The problem:
Repeat the entries that follow verbatim, without any of their pictures.

[Rows from a dataset]
━━━━━━
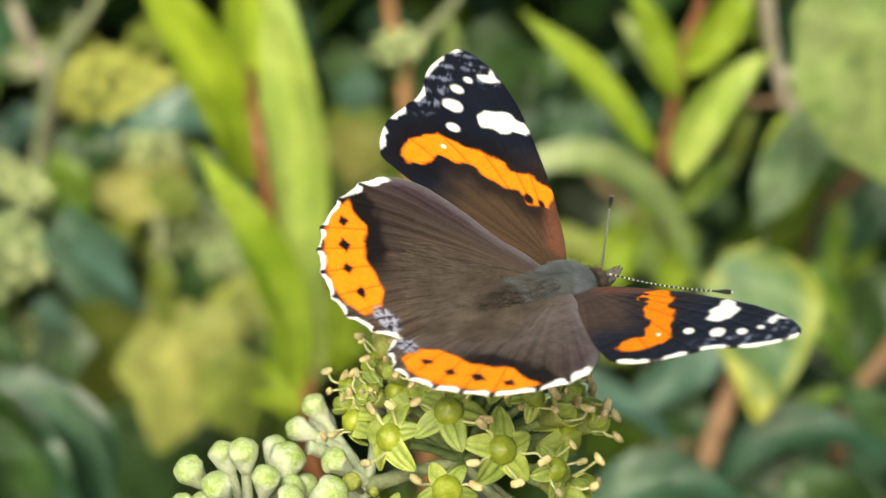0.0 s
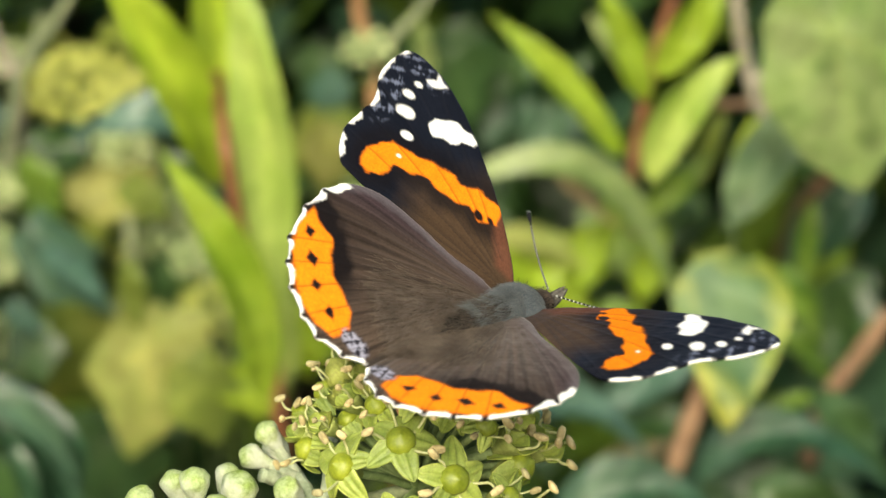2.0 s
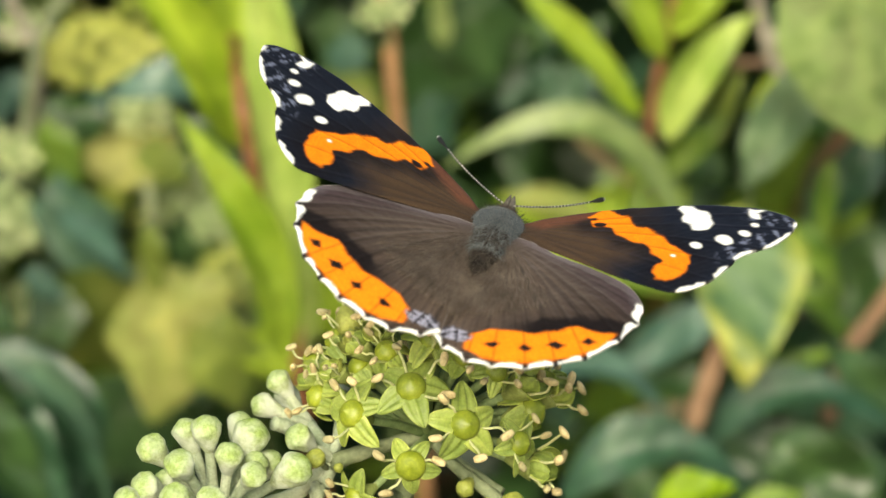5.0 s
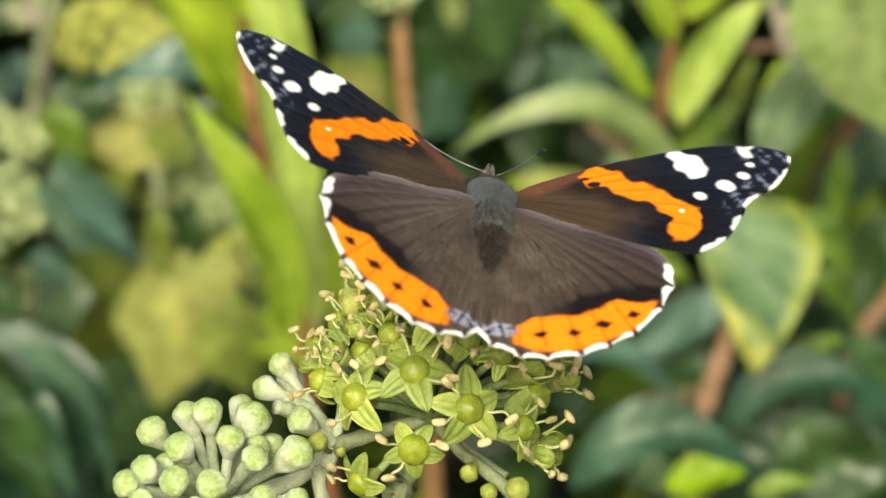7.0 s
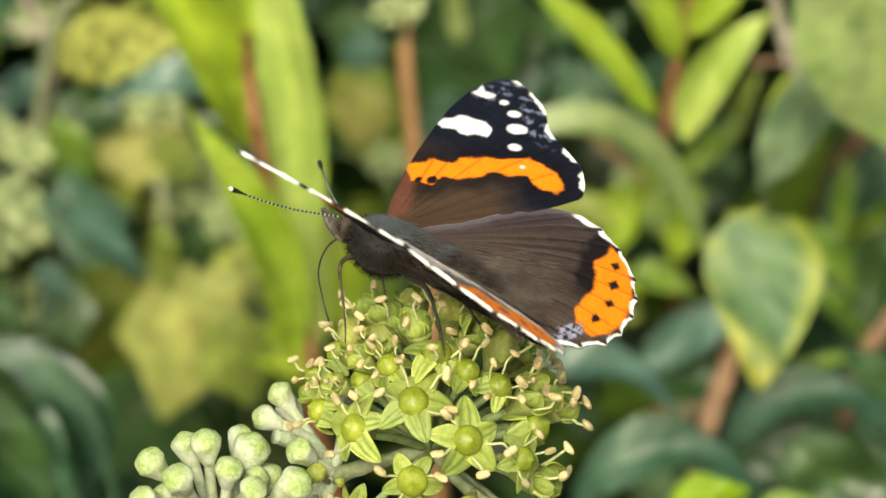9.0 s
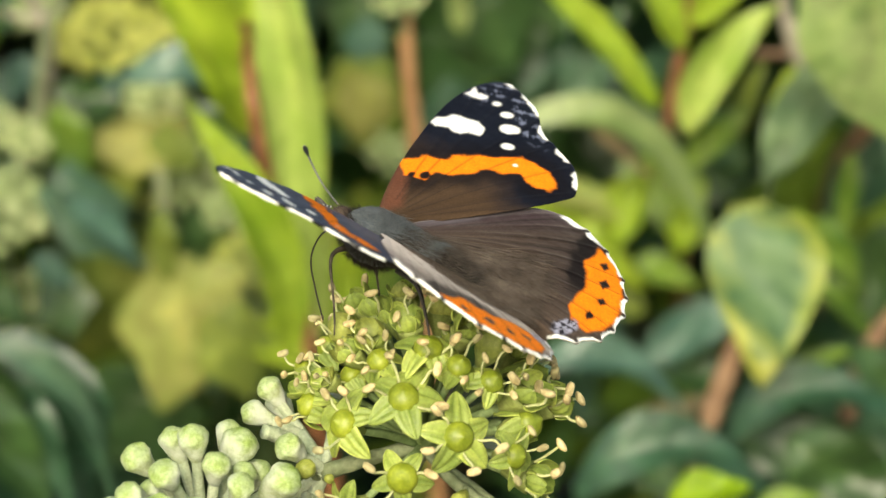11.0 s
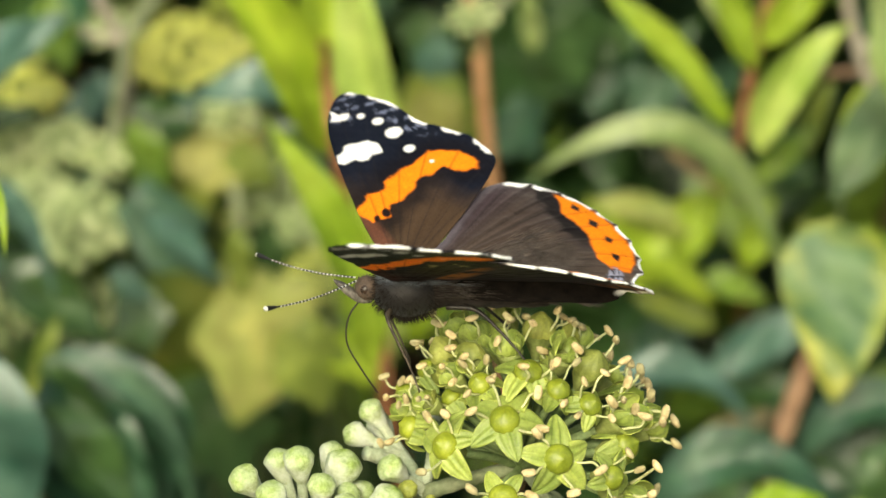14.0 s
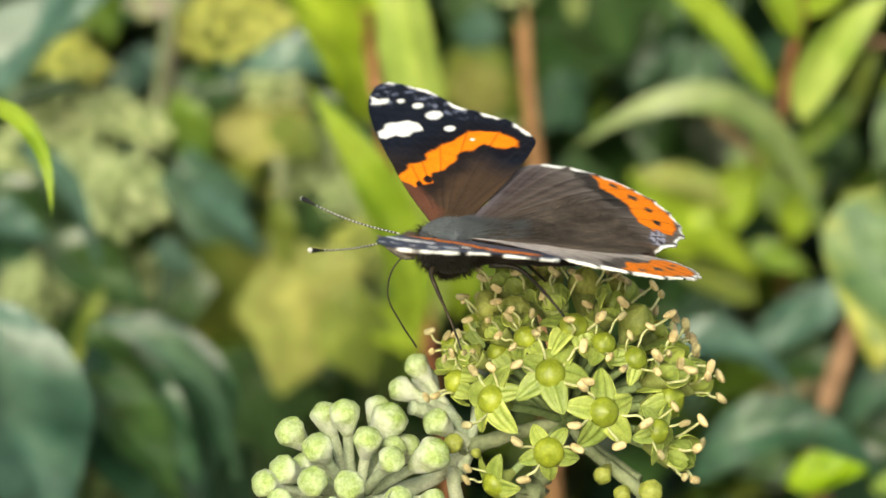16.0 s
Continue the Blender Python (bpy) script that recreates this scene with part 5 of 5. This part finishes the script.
hedge_body("hedge_leaves", "tall hedge of dark green leaves down to the ground", ("dark", "deep", "dark", "dark", "mid", "dark", "teal"), 11000, 9)


def hedge_branches(count, seed):
    rng = random.Random(seed)
    runs = []
    for _ in range(count):
        x, y = rng.uniform(-1.25, 1.25), rng.uniform(0.62, 1.15)
        h = rng.uniform(1.0, 1.55)
        pts = [(x, y, -0.02), (x + rng.uniform(-0.06, 0.06), y + rng.uniform(-0.05, 0.05), h * 0.4), (x + rng.uniform(-0.12, 0.12), y + rng.uniform(-0.08, 0.08), h * 0.75), (x + rng.uniform(-0.2, 0.2), y + rng.uniform(-0.1, 0.1), h)]
        runs.append(tube(glide(pts, 4), np.linspace(0.009, 0.002, 13), 7))
    return tagged(new("hedge_branches", mesh_of("hedge_branches", *joined(*runs), M_STEM_TAN)), "thin brown woody branches inside the hedge", "branches", "", "stuff")


hedge_branches(60, 12)


def ground_sheet():
    verts, faces, n = [], [], 60
    for i in range(n + 1):
        for j in range(n + 1):
            u, v = 2 * i / n - 1, 2 * j / n - 1
            x, y = math.copysign(abs(u) ** 3, u) * 400, math.copysign(abs(v) ** 3, v) * 400
            verts.append((x, y, 0.02 * math.sin(x * 3) * math.cos(y * 2.3)))
    for i in range(n):
        for j in range(n):
            a = i * (n + 1) + j
            faces.append((a, a + n + 1, a + n + 2, a + 1))
    return tagged(new("ground", mesh_of("ground", verts, faces, M_SOIL)), "dark soil with leaf litter under the hedge", "ground", "", "structure")


ground_sheet()

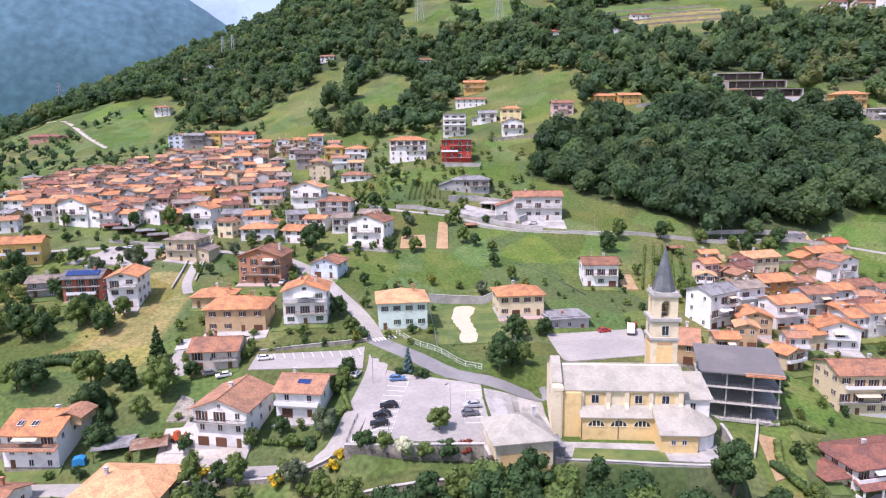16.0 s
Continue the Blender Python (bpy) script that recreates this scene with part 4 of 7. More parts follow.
━━━━━━
Solution:
0.0 s
2.0 s
5.0 s
7.0 s
9.0 s
11.0 s
14.0 s
16.0 s
Continue the Blender Python (bpy) script that recreates this scene with part 5 of 5. This part finishes the script.
hedge_body("hedge_leaves", "tall hedge of dark green leaves down to the ground", ("dark", "deep", "dark", "dark", "mid", "dark", "teal"), 11000, 9)


def hedge_branches(count, seed):
    rng = random.Random(seed)
    runs = []
    for _ in range(count):
        x, y = rng.uniform(-1.25, 1.25), rng.uniform(0.62, 1.15)
        h = rng.uniform(1.0, 1.55)
        pts = [(x, y, -0.02), (x + rng.uniform(-0.06, 0.06), y + rng.uniform(-0.05, 0.05), h * 0.4), (x + rng.uniform(-0.12, 0.12), y + rng.uniform(-0.08, 0.08), h * 0.75), (x + rng.uniform(-0.2, 0.2), y + rng.uniform(-0.1, 0.1), h)]
        runs.append(tube(glide(pts, 4), np.linspace(0.009, 0.002, 13), 7))
    return tagged(new("hedge_branches", mesh_of("hedge_branches", *joined(*runs), M_STEM_TAN)), "thin brown woody branches inside the hedge", "branches", "", "stuff")


hedge_branches(60, 12)


def ground_sheet():
    verts, faces, n = [], [], 60
    for i in range(n + 1):
        for j in range(n + 1):
            u, v = 2 * i / n - 1, 2 * j / n - 1
            x, y = math.copysign(abs(u) ** 3, u) * 400, math.copysign(abs(v) ** 3, v) * 400
            verts.append((x, y, 0.02 * math.sin(x * 3) * math.cos(y * 2.3)))
    for i in range(n):
        for j in range(n):
            a = i * (n + 1) + j
            faces.append((a, a + n + 1, a + n + 2, a + 1))
    return tagged(new("ground", mesh_of("ground", verts, faces, M_SOIL)), "dark soil with leaf litter under the hedge", "ground", "", "structure")


ground_sheet()

16.0 s
Continue the Blender Python (bpy) script that recreates this scene with part 4 of 7. More parts follow.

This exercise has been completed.